WHO launches probe into alleged internal misconduct

World Health Organization (WHO) Director-General Tedros Adhanom Ghebreyesus attends a press conference after a meeting to decide whether DR Congo's Ebola epidemic is a 'public health emergency of international concern' on October 17, 2018 in Geneva. [File photo: AFP/Fabrice Coffrini]

Director-General of the World Health Organization (WHO) Tedros Adhanom Ghebreyesus has ordered an internal inquiry after receiving anonymous emails that alleged racism, sexism and misspending within the UN health agency, according to a statement released on the WHO website recently.

“The allegations are being investigated according to WHO’s established procedures,” the statement said, adding that the anonymous allegations have been circulating internally and WHO has “zero tolerance” for the alleged misconduct.

The Associated Press (AP) reported on Thursday that it has obtained three emails addressed to WHO directors, which claimed that some WHO senior officials were involved in “systematic racial discrimination” against African staffers and other cases of misconduct including misspending of the money intended to fight Ebola in the Democratic Republic of the Congo last year.

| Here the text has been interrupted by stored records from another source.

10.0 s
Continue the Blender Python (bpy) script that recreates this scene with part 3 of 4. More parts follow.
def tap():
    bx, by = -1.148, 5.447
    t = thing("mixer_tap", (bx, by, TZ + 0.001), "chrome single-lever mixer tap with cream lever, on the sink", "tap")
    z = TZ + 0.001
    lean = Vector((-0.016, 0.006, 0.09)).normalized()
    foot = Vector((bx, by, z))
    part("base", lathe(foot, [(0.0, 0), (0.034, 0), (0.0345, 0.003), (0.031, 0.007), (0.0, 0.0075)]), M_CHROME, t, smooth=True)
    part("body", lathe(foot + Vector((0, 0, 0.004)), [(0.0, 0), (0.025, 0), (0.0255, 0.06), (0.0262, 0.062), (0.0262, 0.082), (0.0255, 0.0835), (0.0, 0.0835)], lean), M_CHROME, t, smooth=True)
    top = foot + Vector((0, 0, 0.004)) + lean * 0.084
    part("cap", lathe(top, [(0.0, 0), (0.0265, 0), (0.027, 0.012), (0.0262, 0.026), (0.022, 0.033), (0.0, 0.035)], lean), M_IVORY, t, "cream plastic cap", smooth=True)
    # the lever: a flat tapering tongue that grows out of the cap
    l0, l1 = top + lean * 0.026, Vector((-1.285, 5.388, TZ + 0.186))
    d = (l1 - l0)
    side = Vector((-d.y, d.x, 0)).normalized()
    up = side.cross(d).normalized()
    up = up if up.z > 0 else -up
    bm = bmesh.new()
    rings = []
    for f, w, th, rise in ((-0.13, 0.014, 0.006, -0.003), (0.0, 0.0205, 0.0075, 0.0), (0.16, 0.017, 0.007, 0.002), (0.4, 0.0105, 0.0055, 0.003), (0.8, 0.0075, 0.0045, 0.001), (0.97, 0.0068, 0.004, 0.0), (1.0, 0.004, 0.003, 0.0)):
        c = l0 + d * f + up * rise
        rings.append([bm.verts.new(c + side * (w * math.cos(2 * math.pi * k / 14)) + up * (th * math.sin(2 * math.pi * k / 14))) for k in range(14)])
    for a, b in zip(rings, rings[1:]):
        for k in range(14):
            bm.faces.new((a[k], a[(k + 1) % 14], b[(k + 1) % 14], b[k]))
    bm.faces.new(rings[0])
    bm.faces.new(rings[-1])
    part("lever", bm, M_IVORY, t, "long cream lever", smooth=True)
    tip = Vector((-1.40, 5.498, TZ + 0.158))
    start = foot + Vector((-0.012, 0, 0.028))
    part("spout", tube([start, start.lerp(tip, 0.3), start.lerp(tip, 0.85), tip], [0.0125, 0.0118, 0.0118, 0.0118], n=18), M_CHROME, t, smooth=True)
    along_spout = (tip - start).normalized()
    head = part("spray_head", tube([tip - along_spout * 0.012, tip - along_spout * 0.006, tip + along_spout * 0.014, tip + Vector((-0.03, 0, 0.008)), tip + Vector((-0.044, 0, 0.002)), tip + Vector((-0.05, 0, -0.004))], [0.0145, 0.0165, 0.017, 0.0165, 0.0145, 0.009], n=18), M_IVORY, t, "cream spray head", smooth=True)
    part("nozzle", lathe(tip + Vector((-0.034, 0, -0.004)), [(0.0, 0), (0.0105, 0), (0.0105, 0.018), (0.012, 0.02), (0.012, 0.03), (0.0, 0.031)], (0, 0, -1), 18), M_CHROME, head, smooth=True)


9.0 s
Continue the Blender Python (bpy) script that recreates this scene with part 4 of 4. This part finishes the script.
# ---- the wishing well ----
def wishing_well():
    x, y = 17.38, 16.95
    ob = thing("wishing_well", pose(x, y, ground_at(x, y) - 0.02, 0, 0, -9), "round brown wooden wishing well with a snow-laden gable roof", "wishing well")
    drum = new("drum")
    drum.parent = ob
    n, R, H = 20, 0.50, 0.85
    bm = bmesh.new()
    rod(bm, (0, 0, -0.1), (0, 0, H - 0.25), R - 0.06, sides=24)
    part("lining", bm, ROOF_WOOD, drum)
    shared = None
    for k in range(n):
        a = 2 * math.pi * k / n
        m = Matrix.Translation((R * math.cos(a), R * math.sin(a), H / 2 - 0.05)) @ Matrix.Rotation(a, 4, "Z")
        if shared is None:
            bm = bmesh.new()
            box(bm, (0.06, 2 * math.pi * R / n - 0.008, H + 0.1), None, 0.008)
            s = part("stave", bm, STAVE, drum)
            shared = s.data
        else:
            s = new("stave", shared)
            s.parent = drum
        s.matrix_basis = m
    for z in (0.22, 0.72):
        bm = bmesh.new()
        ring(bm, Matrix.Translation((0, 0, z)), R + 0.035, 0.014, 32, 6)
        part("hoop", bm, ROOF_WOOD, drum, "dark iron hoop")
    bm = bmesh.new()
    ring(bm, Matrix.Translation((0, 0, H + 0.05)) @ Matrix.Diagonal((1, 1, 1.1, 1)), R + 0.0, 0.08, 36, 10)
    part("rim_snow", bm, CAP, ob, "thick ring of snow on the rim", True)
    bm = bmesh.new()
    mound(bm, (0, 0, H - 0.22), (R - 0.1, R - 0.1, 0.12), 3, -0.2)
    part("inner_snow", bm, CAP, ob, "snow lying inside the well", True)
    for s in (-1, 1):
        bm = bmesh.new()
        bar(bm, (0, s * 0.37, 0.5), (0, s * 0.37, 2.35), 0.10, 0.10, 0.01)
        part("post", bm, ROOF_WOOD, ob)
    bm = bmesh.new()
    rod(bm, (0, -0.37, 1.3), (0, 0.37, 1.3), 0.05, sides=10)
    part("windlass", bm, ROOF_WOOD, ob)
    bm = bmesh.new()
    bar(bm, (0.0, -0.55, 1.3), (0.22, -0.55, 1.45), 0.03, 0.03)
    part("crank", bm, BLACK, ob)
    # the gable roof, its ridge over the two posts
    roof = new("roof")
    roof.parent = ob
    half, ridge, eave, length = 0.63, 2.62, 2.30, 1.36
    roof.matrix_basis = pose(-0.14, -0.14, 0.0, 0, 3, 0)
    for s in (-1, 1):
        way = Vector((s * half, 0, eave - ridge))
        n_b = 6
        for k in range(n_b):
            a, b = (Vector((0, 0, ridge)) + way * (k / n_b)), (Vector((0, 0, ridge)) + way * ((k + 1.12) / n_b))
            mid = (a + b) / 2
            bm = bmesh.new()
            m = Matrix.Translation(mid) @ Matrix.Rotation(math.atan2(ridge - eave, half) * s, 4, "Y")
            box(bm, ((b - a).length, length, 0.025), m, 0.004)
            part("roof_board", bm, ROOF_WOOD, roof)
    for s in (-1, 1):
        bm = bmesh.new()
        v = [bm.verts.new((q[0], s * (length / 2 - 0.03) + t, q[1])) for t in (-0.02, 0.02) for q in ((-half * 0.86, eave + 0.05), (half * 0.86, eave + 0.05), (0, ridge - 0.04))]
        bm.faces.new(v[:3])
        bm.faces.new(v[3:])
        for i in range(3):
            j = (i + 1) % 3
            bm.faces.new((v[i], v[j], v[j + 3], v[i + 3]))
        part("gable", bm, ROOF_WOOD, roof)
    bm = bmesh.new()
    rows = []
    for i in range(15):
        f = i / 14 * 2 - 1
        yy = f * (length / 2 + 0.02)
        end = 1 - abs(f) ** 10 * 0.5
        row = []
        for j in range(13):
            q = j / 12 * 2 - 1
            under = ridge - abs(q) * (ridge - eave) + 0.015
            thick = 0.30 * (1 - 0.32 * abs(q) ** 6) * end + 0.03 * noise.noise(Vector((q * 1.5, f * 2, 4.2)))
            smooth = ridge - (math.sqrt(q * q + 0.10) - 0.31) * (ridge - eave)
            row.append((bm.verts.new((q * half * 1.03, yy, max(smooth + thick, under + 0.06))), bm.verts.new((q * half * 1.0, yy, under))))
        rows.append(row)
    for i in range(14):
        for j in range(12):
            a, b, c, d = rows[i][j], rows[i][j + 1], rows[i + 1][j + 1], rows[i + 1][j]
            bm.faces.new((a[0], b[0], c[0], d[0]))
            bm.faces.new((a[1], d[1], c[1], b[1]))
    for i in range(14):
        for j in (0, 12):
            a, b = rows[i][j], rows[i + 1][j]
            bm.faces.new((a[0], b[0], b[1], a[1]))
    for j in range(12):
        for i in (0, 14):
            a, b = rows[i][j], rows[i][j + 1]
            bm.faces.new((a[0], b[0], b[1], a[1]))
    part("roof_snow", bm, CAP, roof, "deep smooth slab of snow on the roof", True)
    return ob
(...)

WHO said it has established mechanisms including an independently-run integrity hotline which anyone can use to report concerns confidentially and anonymously, by which anyone inside or outside the organization can report concerns about any form of suspected misconduct by WHO personnel.

Established in 1948 and headquartered in Geneva, Switzerland, WHO is a specialized international agency which carries on the mission of providing global leadership in public health within the United Nations system.